STABLE IS STABLE – CORONARY LESION PROGRESSION AS ASSESSED BY FFR AND ANGIOGRAPHY
Xaplanteris et al provide novel data on the progression of coronary lesions in patients with SCD, assessed both angiographically and also physiologically with FFR2. From a selected population of 331 patients returning to the catheter laboratory for clinically driven repeat FFR measurement, the authors explore the natural history of intermediate lesions using FFR as an endpoint.
Over a median time period of 24 months (17-37 months), the change in percent diameter stenosis was just 2% (-5%-11%) and the rate of change of FFR was just -0.007 (-0.028, 0.10) per year. Considering the variability that exists in any physiological index upon repeated measurements, as well as the variability resulting from different methods of adenosine administration, the results are highly supportive of the stability of coronary lesions in stable coronary artery disease. Although this stability was true at the population level of the study, at the patient level certain individuals did experience large fluctuations in their FFR value upon follow-up assessment. Such findings emphasise the value of repeat physiological assessment as part of a holistic approach to patients with persistent stable angina symptoms.
RUNNING BEFORE WE CAN WALK?
Common to both studies are questions that remain concerning the underlying physiological mechanisms to explain the results reported. Specifically, without combined coronary pressure and flow data, it is not possible to investigate microcirculatory function. Particularly in the case of FFR, whose action is dependent on maximal vasodilatation of the microcirculation, the unmeasured effects of microvascular disease are especially relevant. As interventionalists, we must strive to consider (and investigate) myocardial ischaemia in terms beyond those simply of coronary pressure.

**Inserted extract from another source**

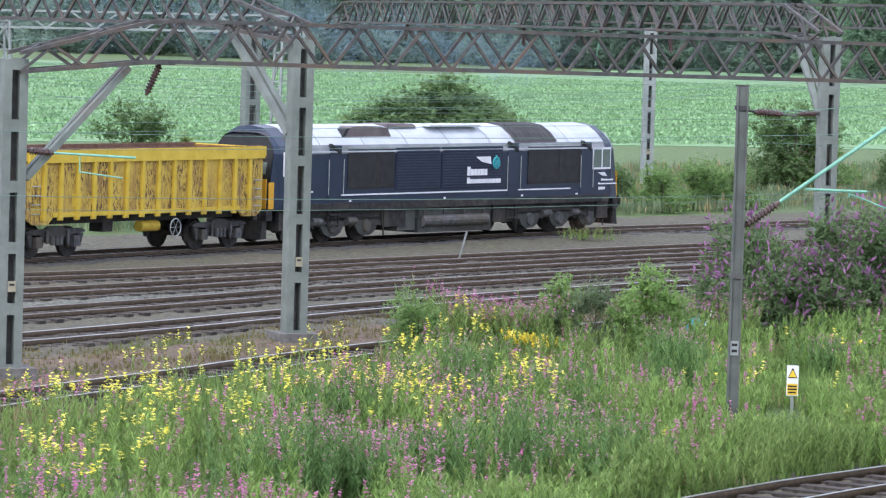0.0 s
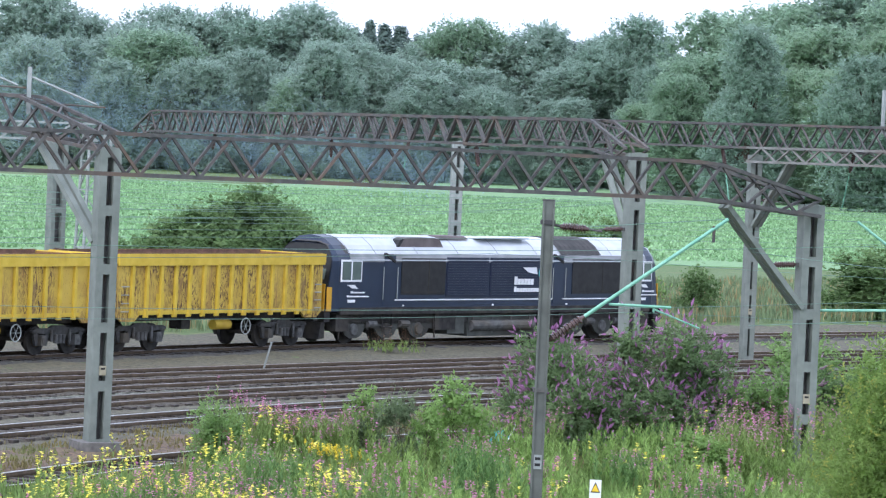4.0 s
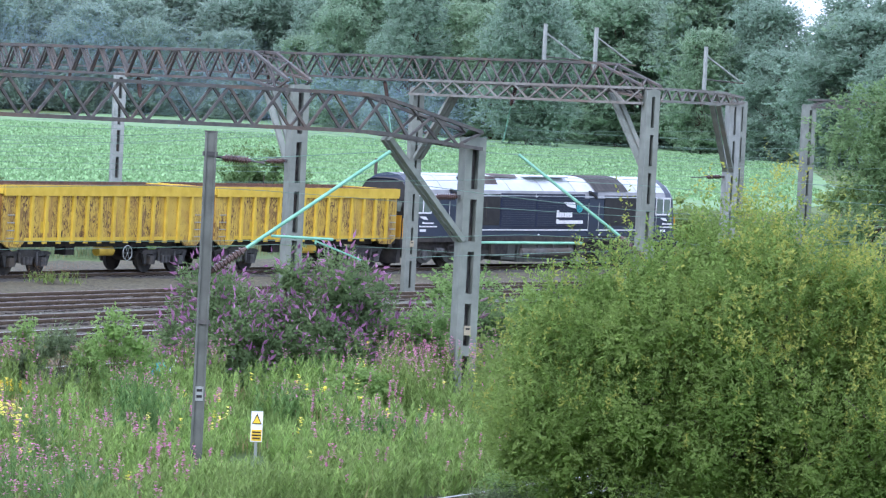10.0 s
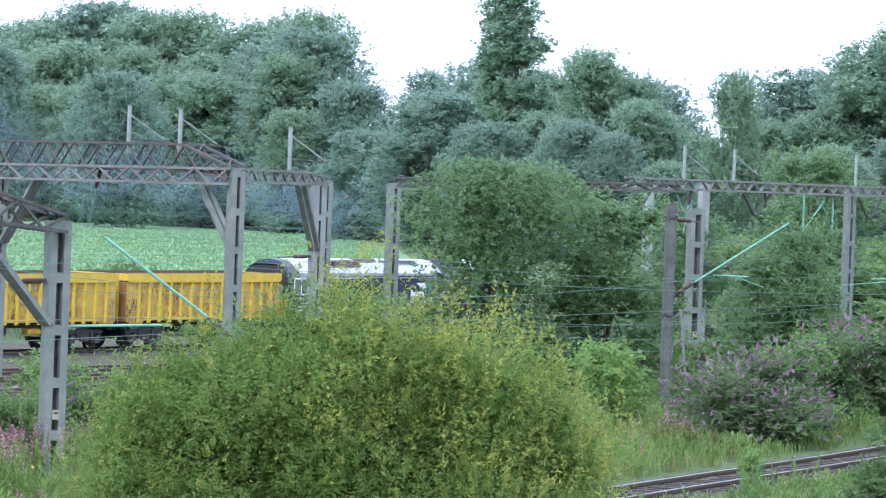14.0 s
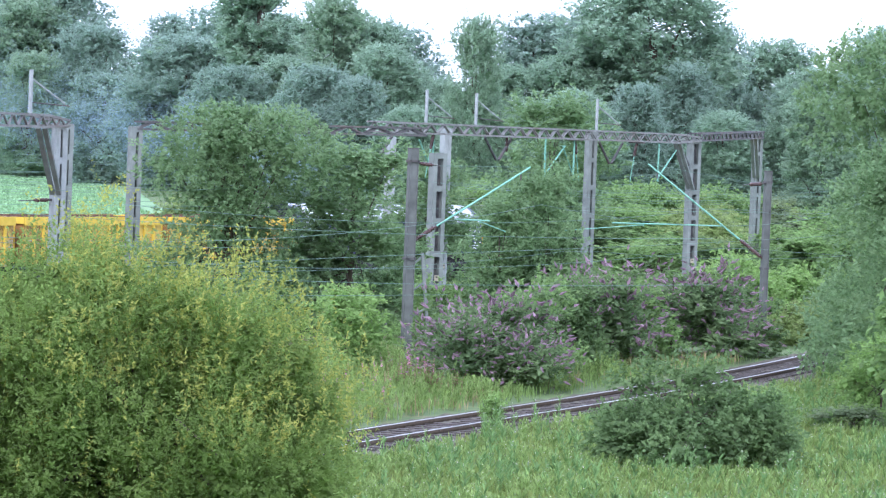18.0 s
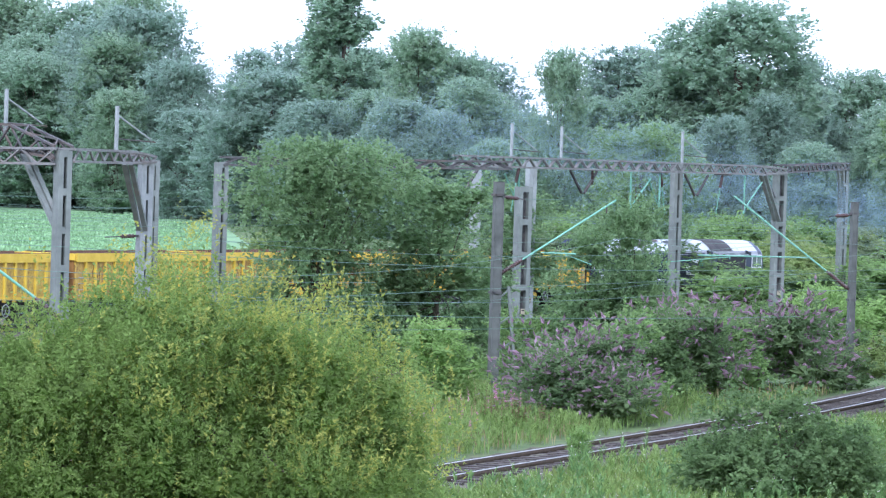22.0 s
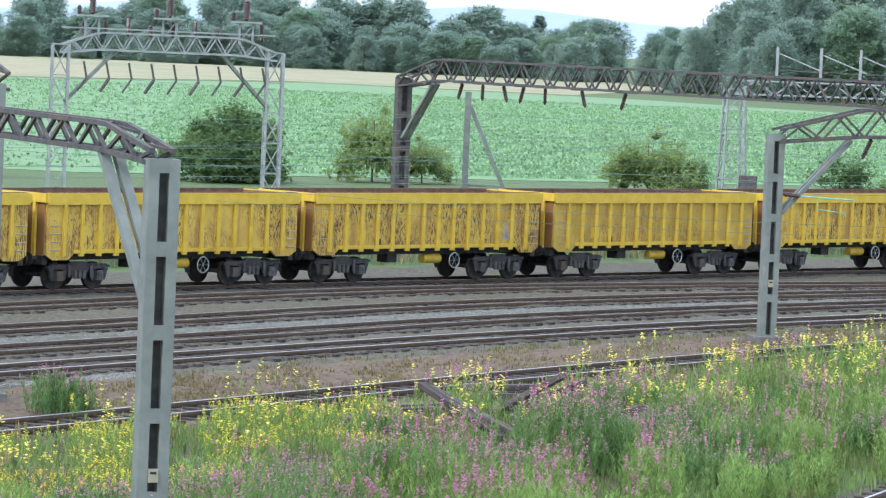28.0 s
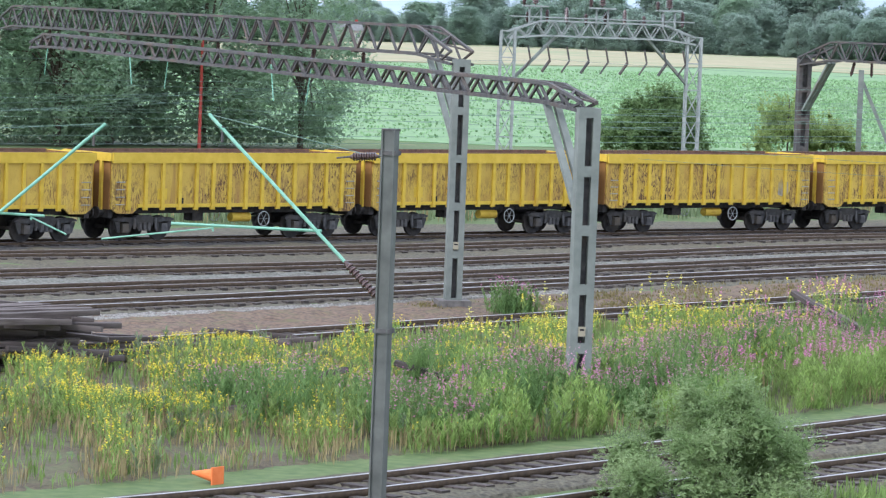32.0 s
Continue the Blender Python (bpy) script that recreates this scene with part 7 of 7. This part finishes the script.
for name, z in (("train_line", 4.9), ("second_line", 4.8), ("third_line", 4.8), ("fourth_line", 4.75), ("fifth_line", 4.75), ("near_line", 4.6), ("far_line", 4.9)):
    C = TRACKS[name]
    if name == "near_line":
        C = C[C[:, 1] > 66]
    wire(C, z, "taut green contact wire above a line")
    wire(C, z + 1.25, "sagging green catenary wire above a line", 0.75)
for k, (dx, z) in enumerate(((-4.5, 5.6), (-9.0, 6.2), (3.3, 5.4), (6.0, 6.4), (-13.0, 6.9))):
    wire(off(TRACKS["train_line"], dx)[60:], z, "thin feeder wire strung along the lines", 0.5, 60)
for x0, y0, x1, y1, z in ((-22, 66, 40, 96, 4.5), (-22, 66, 40, 96, 5.7), (-30, 74, 30, 101, 5.0), (-26, 78, 34, 106, 3.6), (20, 92, 70, 142, 4.4), (22, 96, 74, 150, 5.6), (18, 100, 76, 160, 3.9)):
    wire(np.linspace((x0, y0), (x1, y1), 30), z, "thin wire strung between masts", 0.5, 40)
track("far_line", "overgrown rusty line behind the train", False, 0, 150)

# ---------------------------------------------------------------- farmhouse beyond the fields
fh = thing("farmhouse", "small pale farmhouse with a slate roof among far trees", "house", at=pose(-285, 838, 0, 0, 0, 20))
part("wall", Build().box(0, 0, 1.4, 8, 5, 2.9), M_STONEWALL, fh)
part("roof", Build().prism([(-4.3, 2.8), (4.3, 2.8), (3.6, 4.6), (-3.6, 4.6)], -2.8, 2.8), M_ROOFGREY, fh)
part("chimney", Build().box(2.4, 0, 4.9, 0.7, 0.6, 1.1), M_RED, fh)
for x in (-2.8, 0.0, 2.8):
    part("window", Build().box(x, -2.52, 1.7, 1.1, 0.06, 1.2), M_GLASS, fh)
part("door", Build().box(1.4, -2.52, 1.05, 0.9, 0.06, 2.1), M_DARKBODY, fh)

# ---------------------------------------------------------------- small things
sg = thing("warning_sign", "white and yellow warning sign on a thin post", "sign", at=pose(7.0, 76.5, -0.3, 0, 0, -4))
part("sign_post", Build().box(0, 0.02, 0.45, 0.06, 0.04, 0.9), M_PALESTEEL, sg)
bd = part("board", Build().box(0, 0, 0.98, 0.23, 0.02, 0.6), M_WHITE, sg)
part("triangle", Build().prism([(-0.095, 1.03), (0.095, 1.03), (0, 1.24)], -0.018, -0.012), M_BLACK, bd)
part("triangle_face", Build().prism([(-0.075, 1.05), (0.075, 1.05), (0, 1.195)], -0.024, -0.019), M_SIGNY, bd)
part("lower_panel", Build().box(0, -0.014, 0.81, 0.2, 0.008, 0.22), M_SIGNY, bd)
part("wording", Build().box(0, -0.02, 0.87, 0.17, 0.006, 0.03).box(0, -0.02, 0.81, 0.18, 0.006, 0.03).box(0, -0.02, 0.75, 0.15, 0.006, 0.03), M_BLACK, bd, "dark bars of small wording")
cn = thing("traffic_cone", "faded orange traffic cone lying on its side", "traffic cone", at=pose(-15.4, 2.4, 0.16, 0, 90, 160))
part("cone", Build().tube((0, 0, 0), (0, 0, 0.6), 0.15, 16, 0.03), M_ORANGE, cn)
part("cone_base", Build().box(0, 0, 0.0, 0.34, 0.34, 0.03), M_ORANGE, cn)
st = thing("marker_stake", "leaning white wooden stake in the ballast", "stake", at=pose(0.6, 122.8, 0, 12, 14, 0))
part("stake", Build().beam((0, 0, -0.1), (0, 0, 1.0), 0.06, 0.05), M_PALESTEEL, st)
bt = thing("blue_tarpaulin", "scrap of blue sheeting caught in the weeds", "litter", at=pose(6.1, 93.2, 0.35))
part("sheet", Build().add([(-0.3, 0, 0), (0.1, -0.1, -0.05), (0.35, 0.05, 0.1), (0.2, 0.1, 0.3), (-0.15, 0.05, 0.25)], [(0, 1, 2, 3, 4)]), M_TEAL, bt)
part("cord", Build().tube((0.3, 0, 0.1), (0.45, 0, 0.45), 0.025, 6).tube((0.3, 0, 0.1), (0.5, 0, -0.35), 0.025, 6), M_WHITE, bt)
TIMBER = Build().box(0, 0, 0, 2.5, 0.25, 0.13).mesh("timber", M_OLDTIMBER)
rt = np.random.default_rng(60)


def pile(x, y, n, layers, label, turn, spread=1.0):
    ob = thing("timber_pile", label, "timber", "timber piles", pose(x, y, 0, 0, 0, turn))
    for i in range(n):
        p = part("timber", TIMBER, M_OLDTIMBER, ob)
        k = i % layers
        p.matrix_local = pose(rt.normal(0, 0.5 * spread), rt.normal(0, 0.75 * spread), 0.08 + 0.15 * k, rt.normal(0, 4), rt.normal(0, 3), rt.normal(0, 16))
    return ob


pile(-27.0, 20.6, 60, 10, "untidy heap of old dark railway sleepers", 32, 0.95)
pile(-25.6, 24.6, 9, 4, "small tumbled heap of old sleepers", 60, 0.5)
pile(-24.6, 29.0, 8, 2, "scattered old sleepers on the ground", 15, 1.2)
pile(-12.6, 55.0, 5, 3, "few old sleepers in the weeds", 40, 0.6)
pile(-14.2, 50.0, 4, 2, "old sleepers half hidden in weeds", 30, 0.8)
pile(-19.0, 18.0, 4, 1, "old sleepers half hidden in weeds", 20, 1.6)
for x, y, turn, tilt in ((-12.4, 45.6, -25, 24), (-12.2, 46.2, -18, 21), (-11.6, 49.8, 150, 27), (-11.3, 50.3, 160, 22), (-9.4, 45.6, 165, 20), (-16.6, 21.3, 8, 14), (-19.2, 18.6, 160, 15)):
    ob = thing("old_sleeper", "old dark sleeper tipped up among the weeds", "timber", "tipped sleepers", pose(x, y, 0, 0, 0, turn))
    t = part("timber", TIMBER, M_OLDTIMBER, ob)
    t.matrix_local = pose(0, 0, 1.25 * math.sin(radians(tilt)) + 0.1, 0, tilt, 0)
ts = np.concatenate([np.array(c) + r.normal(0, 1, (n, 2)) * (sx, sy) for c, n, sx, sy in (((-13.1, 17.7), 110, 0.6, 0.9), ((-12.2, 20.5), 120, 0.6, 1.0), ((-14.6, 19.0), 80, 0.6, 0.8), ((-11.8, 24.0), 120, 0.7, 1.2), ((-13.9, 13.0), 100, 0.5, 0.8), ((-21.5, 45.3), 70, 0.35, 0.5), ((-9.1, 40.3), 130, 0.7, 1.2), ((-8.0, 44.2), 120, 0.7, 1.0), ((-10.2, 36.0), 110, 0.7, 1.0))])
weeds("willowherb_stand", "tall dark green willowherb topped with pink", "weeds", ts, r, 1.35, 52, 0.11, 9, 0.06, M_PINK, ml=M_STAND, bloom=0.18)
band("pale_ballast", off(TRACKS["fifth_line"], 2.2)[20:110], [(-54, -12), (-43.5, 9.5), (-33.5, 28), (-27, 44), (-23, 56)], 0.055, M_PALE_BALLAST, "patch of fresh pale pinkish ballast", "ballast")


# ---------------------------------------------------------------- motion along the line
def on_line(s, reach):
    """Place and heading of a vehicle whose bogies stand at s - reach and s + reach on the train's line."""
    p = [np.array((np.interp(s + d, MAIN_S, MAIN[:, 0]), np.interp(s + d, MAIN_S, MAIN[:, 1]))) for d in (-reach, reach)]
    c, d = (p[0] + p[1]) / 2, p[1] - p[0]
    return pose(c[0], c[1], 0.18, 0, 0, math.degrees(math.atan2(d[1], d[0])))


# where the engine's rear end stands along the line
TRAIN = [(0.0, -5.87), (1.0, -2.83), (2.0, 0.7), (4.5, 10.72), (6.0, 16.75), (7.5, 22.99), (9.0, 29.75), (11.0, 39.37), (13.0, 50.33), (15.0, 63.04), (17.0, 75.87), (19.0, 87.27), (21.0, 98.58), (22.0, 104.07), (23.0, 109.33), (24.0, 114.29), (25.0, 118.88), (26.0, 124.19), (27.0, 129.08), (28.5, 136.11), (30.0, 143.32), (31.0, 147.89), (32.0, 152.51)]


# the exhaust hangs over the field and drifts after the engine
DRIFT_T = (0, 2, 5, 9, 13, 16, 19, 24, 32)
DRIFT_X = (-9, -6, -2, 10, 28, 37, 46, 92, 150)


def train_at(t):
    T, S = np.array(TRAIN).T
    return float(np.interp(t, T, S))


def motions():
    times = [0.5 * i for i in range(65)]
    walk(LOCO, [(t, on_line(train_at(t) + 10.2, 6.6)) for t in times])
    for ob, dx, dz in SMOKE:
        walk(ob, [(t, pose(float(np.interp(t, DRIFT_T, DRIFT_X)) + dx, 200.0 + 0.3 * dx, dz + 0.03 * t - 0.12 * max(t - 18, 0))) for t in range(0, 33, 2)])
    for k, w in enumerate(WAGONS):
        walk(w, [(t, on_line(train_at(t) - 6.53 - 12.7 * k, 4.4)) for t in times])


motions()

THE CLINICAL TAKE-HOME MESSAGES
So, how do we integrate the novel findings provided by these two studies into the contemporary management of patients with SCD? First, we must acknowledge that, for the busy interventional cardiologist, making sense of the growing number of indices proposed for physiological stenosis assessment is potentially bewildering. However, the clinical take-home message is simple. Whichever three-letter acronym you choose to adopt, whether it be FFR, iFR, CFR, HSR (or potentially SPR), the incorporation of coronary physiology into routine revascularisation decision making provides a superior assessment of myocardial ischaemia to that of the angiogram alone.
Second, we must also acknowledge that the evidence supporting the “stability” of “stable” coronary artery disease is abundant. As Xaplanteris and colleagues have identified, there is very little change in functional stenosis severity over time. When assimilated with the clinical outcome results of FAME 26 and the recently published pooled analysis of DEFINE-FLAIR and iFR-SWEDEHEART7, the safe deferral of coronary revascularisation is perhaps the most important role for coronary physiology, whichever index you choose to use (Figure 1).
Figure 1. The safety of deferral of stable coronary lesions using coronary physiology.
Conflict of interest statement
J. Davies holds patents pertaining to the iFR technology. J. Davies and C. Cook are consultants for Philips Volcano. T. Warisawa has no conflicts of interest to declare.